When it comes to the option, Navy's got quarterback options
Ken Niumatalolo put his faith in a feeling.
Not statistics. Not analytics. Not social media suggestions or scientific studies.
He trusted his gut, and guess what that got him?
It got him a win, for starters. Niumatalolo’s Navy team certainly needed it, after losing three consecutive games for the second consecutive season. The most recent loss, a 34-26 defeat to 4-5 Temple on Nov. 2, was most confounding. The Midshipmen rushed for just 136 yards and 2.6 yards per carry, uncharacteristically puny totals for a traditionally potent option offense.
Something had to be done. But this? This seemed crazy.
Crazy or not, Niumatalolo replaced junior quarterback Zach Abey — the team’s established starter and leading rusher, who the coach says “probably could have played” with a shoulder injury — with a slot back. In fact, sophomore Malcolm Perry hadn’t practiced at the quarterback position since the previous spring. That meant zero reps in fall camp, and zero reps throughout the first two months of the season.
But now, with 6-3 SMU looming and half a week to prepare, it was high time for Perry’s first career start?
“We had struggled a little bit on offense in three straight games, and we just felt like we needed a spark, because our offense kind of sparks our whole team,” Niumatalolo said. “So when we started to struggle on offense I think it affected our entire team.
“Malcolm Perry is our best ball carrier, our most dynamic ball carrier. The quarterback carries the ball a ton in our offense so we just wanted to put the ball in our best guy’s hands.”
That’s what Niumatalolo did, and the results backed his reasoning. In a 43-40 victory over SMU, Perry — a 5-foot-9, 185-pound sophomore — rushed for 282 yards, 8.5 yards per carry and four touchdowns, the most memorable a 92-yard breakaway score. In all, the Mids piled up 559 rushing yards and six touchdowns.
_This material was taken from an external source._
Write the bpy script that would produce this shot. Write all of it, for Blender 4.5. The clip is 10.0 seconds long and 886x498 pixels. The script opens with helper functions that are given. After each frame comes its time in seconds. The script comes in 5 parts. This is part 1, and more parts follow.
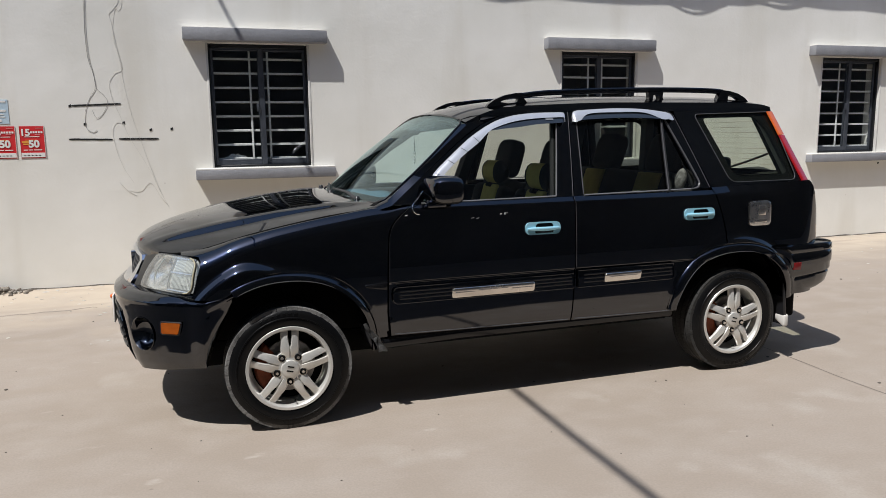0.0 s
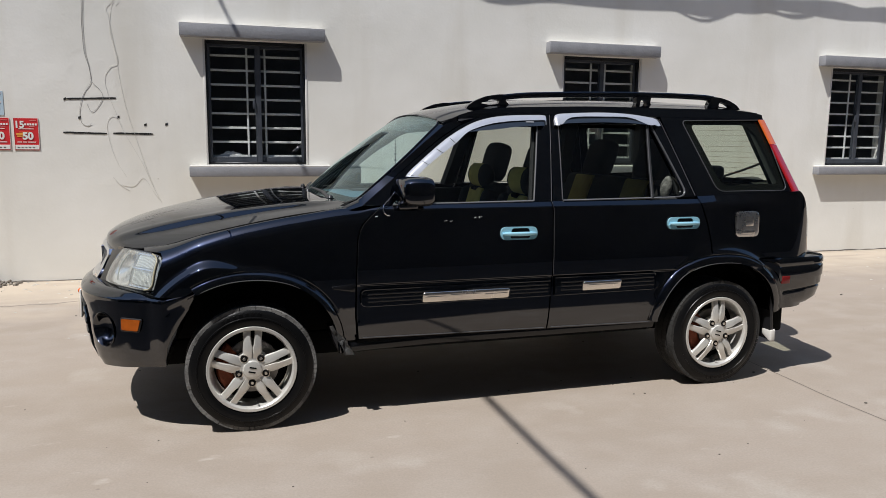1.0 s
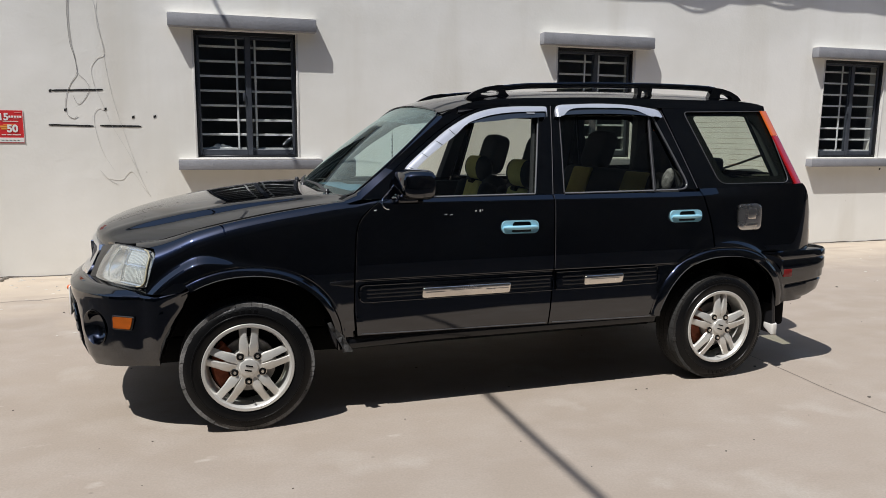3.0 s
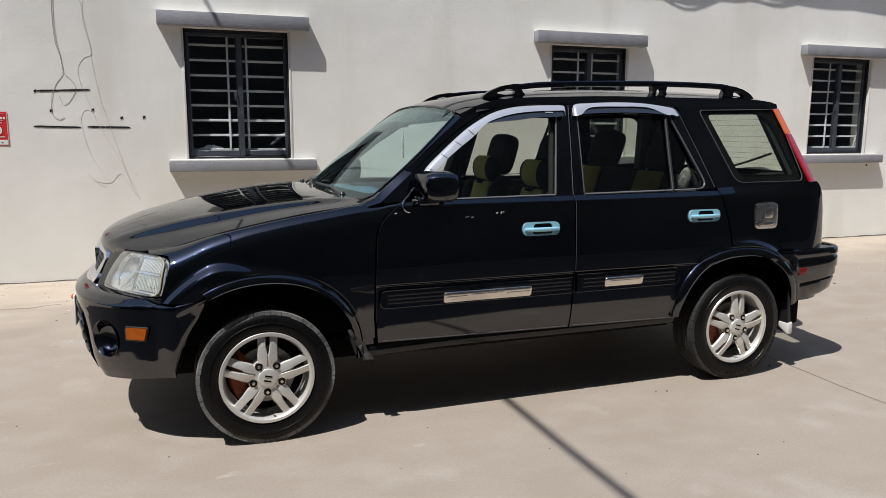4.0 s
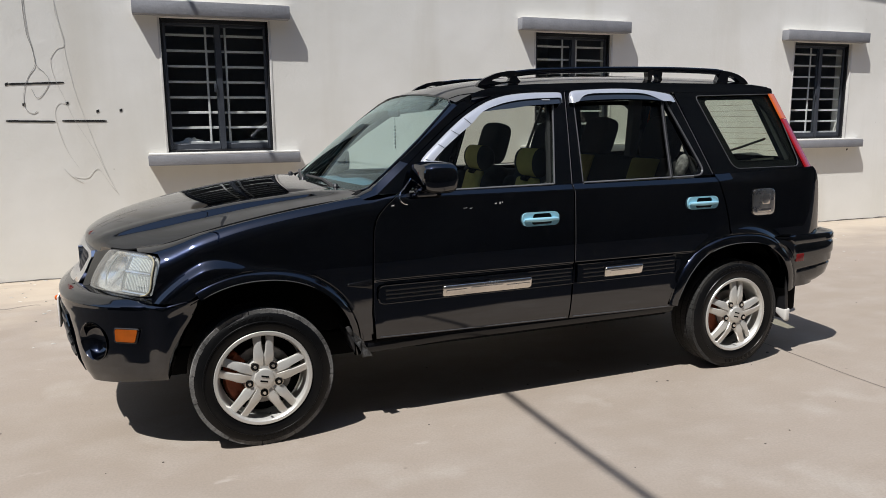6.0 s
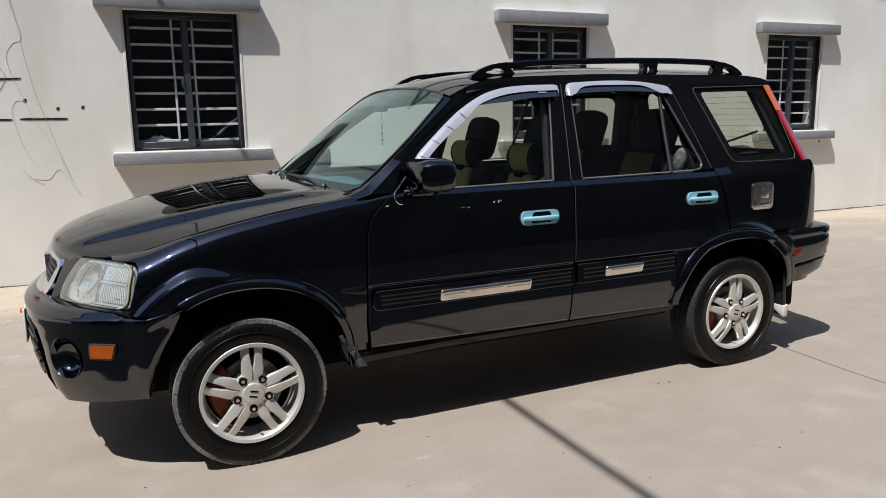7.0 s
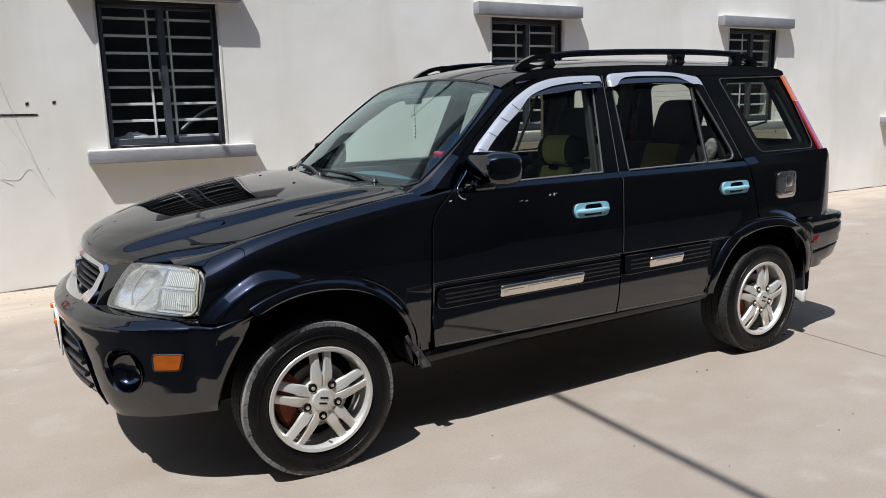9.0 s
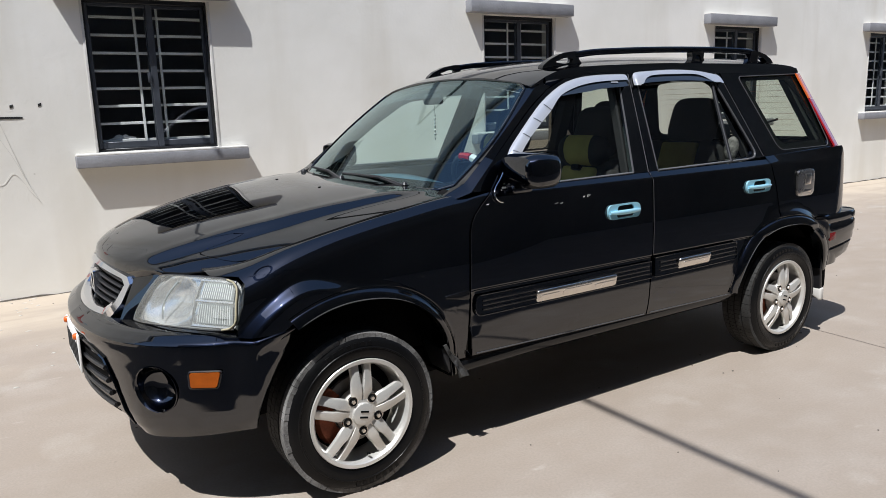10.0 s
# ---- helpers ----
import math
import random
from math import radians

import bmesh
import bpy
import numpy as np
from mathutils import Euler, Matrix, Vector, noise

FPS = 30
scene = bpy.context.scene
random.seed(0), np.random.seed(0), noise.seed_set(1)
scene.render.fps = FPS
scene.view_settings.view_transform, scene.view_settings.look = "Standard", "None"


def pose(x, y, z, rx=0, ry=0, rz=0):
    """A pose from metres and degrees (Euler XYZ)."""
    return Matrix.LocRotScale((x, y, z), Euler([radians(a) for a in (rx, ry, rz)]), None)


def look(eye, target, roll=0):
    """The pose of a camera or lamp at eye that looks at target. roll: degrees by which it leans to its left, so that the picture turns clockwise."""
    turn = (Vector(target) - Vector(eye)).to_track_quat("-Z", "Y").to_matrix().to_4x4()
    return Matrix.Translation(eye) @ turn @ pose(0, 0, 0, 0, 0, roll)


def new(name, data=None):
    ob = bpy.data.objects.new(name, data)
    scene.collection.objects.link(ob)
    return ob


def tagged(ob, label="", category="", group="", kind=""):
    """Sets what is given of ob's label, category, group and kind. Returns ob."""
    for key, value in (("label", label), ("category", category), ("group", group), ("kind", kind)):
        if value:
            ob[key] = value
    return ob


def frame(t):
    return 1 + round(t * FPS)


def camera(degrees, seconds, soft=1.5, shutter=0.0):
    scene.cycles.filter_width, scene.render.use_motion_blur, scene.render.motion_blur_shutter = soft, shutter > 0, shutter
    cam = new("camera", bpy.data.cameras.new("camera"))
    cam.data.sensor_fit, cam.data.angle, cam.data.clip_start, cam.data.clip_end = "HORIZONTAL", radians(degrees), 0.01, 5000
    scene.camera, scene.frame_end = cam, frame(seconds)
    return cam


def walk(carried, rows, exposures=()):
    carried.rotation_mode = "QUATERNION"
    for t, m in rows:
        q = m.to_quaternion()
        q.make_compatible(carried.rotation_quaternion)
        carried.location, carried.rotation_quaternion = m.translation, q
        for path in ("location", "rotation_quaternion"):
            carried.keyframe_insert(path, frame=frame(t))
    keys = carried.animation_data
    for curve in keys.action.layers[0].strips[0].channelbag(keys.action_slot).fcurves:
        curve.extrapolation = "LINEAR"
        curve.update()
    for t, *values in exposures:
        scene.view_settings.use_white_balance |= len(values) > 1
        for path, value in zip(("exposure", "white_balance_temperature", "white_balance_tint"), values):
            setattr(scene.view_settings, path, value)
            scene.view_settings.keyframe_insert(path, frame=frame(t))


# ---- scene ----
cam = camera(62.6, 10.0, soft=0.45)
PATH = [
    (0, (-0.273, 0.513, 1.417), (0.311, 2.402, 1.112), -0.8),
    (0.1, (-0.273, 0.513, 1.417), (0.311, 2.402, 1.104), -0.8),
    (0.2, (-0.273, 0.513, 1.417), (0.311, 2.402, 1.097), -0.8),
    (0.3, (-0.271, 0.513, 1.417), (0.311, 2.402, 1.092), -0.8),
    (0.4, (-0.042, 0.530, 1.398), (0.512, 2.429, 1.107), 0.6),
    (0.5, (-0.036, 0.53, 1.398), (0.518, 2.429, 1.104), 0.6),
    (1, (-0.038, 0.536, 1.399), (0.508, 2.437, 1.105), 0.6),
    (1.5, (-0.028, 0.547, 1.399), (0.508, 2.451, 1.104), 0.6),
    (2, (-0.015, 0.558, 1.395), (0.516, 2.463, 1.095), 0.5),
    (2.5, (-0.017, 0.569, 1.39), (0.528, 2.469, 1.081), 0.6),
    (4, (-0.257, 0.789, 1.402), (0.384, 2.657, 1.085), 0.2),
    (4.5, (-0.269, 0.815, 1.402), (0.384, 2.678, 1.081), 0.2),
    (5, (-0.269, 0.833, 1.403), (0.393, 2.692, 1.077), 0.2),
    (5.5, (-0.288, 0.841, 1.399), (0.383, 2.695, 1.064), -0.1),
    (7, (-0.381, 1.134, 1.396), (0.402, 2.94, 1.039), -1.0),
    (7.5, (-0.419, 1.205, 1.391), (0.408, 2.991, 1.03), -0.9),
    (8, (-0.527, 1.285, 1.392), (0.346, 3.047, 1.027), -0.8),
    (8.5, (-0.711, 1.377, 1.406), (0.206, 3.116, 1.037), -1.0),
    (9, (-0.844, 1.454, 1.398), (0.104, 3.175, 1.022), -1.4),
    (9.5, (-0.941, 1.583, 1.39), (0.04, 3.283, 1.01), -1.6),
    (10, (-1.029, 1.682, 1.412), (-0.009, 3.36, 1.031), -1.8),
]
walk(cam, [(t, look(eye, target, roll)) for t, eye, target, roll in PATH],
     [(0.0, 0.04, 6400, 10), (2.5, 0.07, 6400, 10), (7.0, 0.07, 6380, 10), (8.0, 0.11, 6270, 10), (9.0, 0.20, 6200, 10), (10.0, 0.20, 6200, 10)])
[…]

In the aftermath, Perry was named the Walter Camp National Offensive Player of the Week and the American Athletic Conference Offensive Player of the Week.
“The kid is obviously very, very talented,” Niumatalolo said this week. “That’s not to say he was perfect (against SMU). He missed some checks, missed some reads. But he’s so dynamic with the football.
“We haven’t had a guy like him before. He is the best ball carrier in all my years of being here. Here he is in his first start and he almost rushes for 300 yards.”
How’s that for a first career start?
Actually, here’s a more pressing question: how did Niumatalolo know that Perry would flourish at a new position?
“It was a huge risk. I didn’t know,” the 10th-year Navy head coach admitted on Monday. “You’re asking a guy to move to a position in three days at the quarterback position and be able to function and operate and do everything and run our offense. I didn’t know if he could do it.
“I operate a lot off feeling. It was just a feeling that I had when Zach got hurt that I was going to go with Malcolm.”
But when it comes to Navy’s quarterback conundrum, is Perry a Band-Aid or the cure? The sophomore left the SMU game late with an ankle injury and is questionable for the game on Saturday at No. 9 Notre Dame. Abey’s shoulder continues to cloud his status. Should either be unavailable, junior Garret Lewis — who has thrown two touchdown passes this season in limited work — could also conceivably start.
When it comes to the option, Navy’s got options.
But which one(s) will Notre Dame (8-2) be forced to defend on Saturday?
“You've got two quarterbacks of different styles, but one's the leading rusher that didn't play last week because he's banged up, and then Malcolm Perry comes in and rushes for over 200 (yards against SMU),” Notre Dame coach Brian Kelly said, providing more analysis than answers.
“So, obviously, you have to be able to play the triple option. You still have to be able to play both of them, and that's what makes them very difficult to defend.”
That unknown element could pay dividends for Niumatalolo and Navy (6-3) on Saturday. If Abey starts, Notre Dame is faced with a 212-pound padded tank accustomed to falling forward for extra yards. If Lewis starts, Navy adds a passing threat to keep the Irish honest.
And if Perry starts? Now there’s no question how Niumatalolo feels.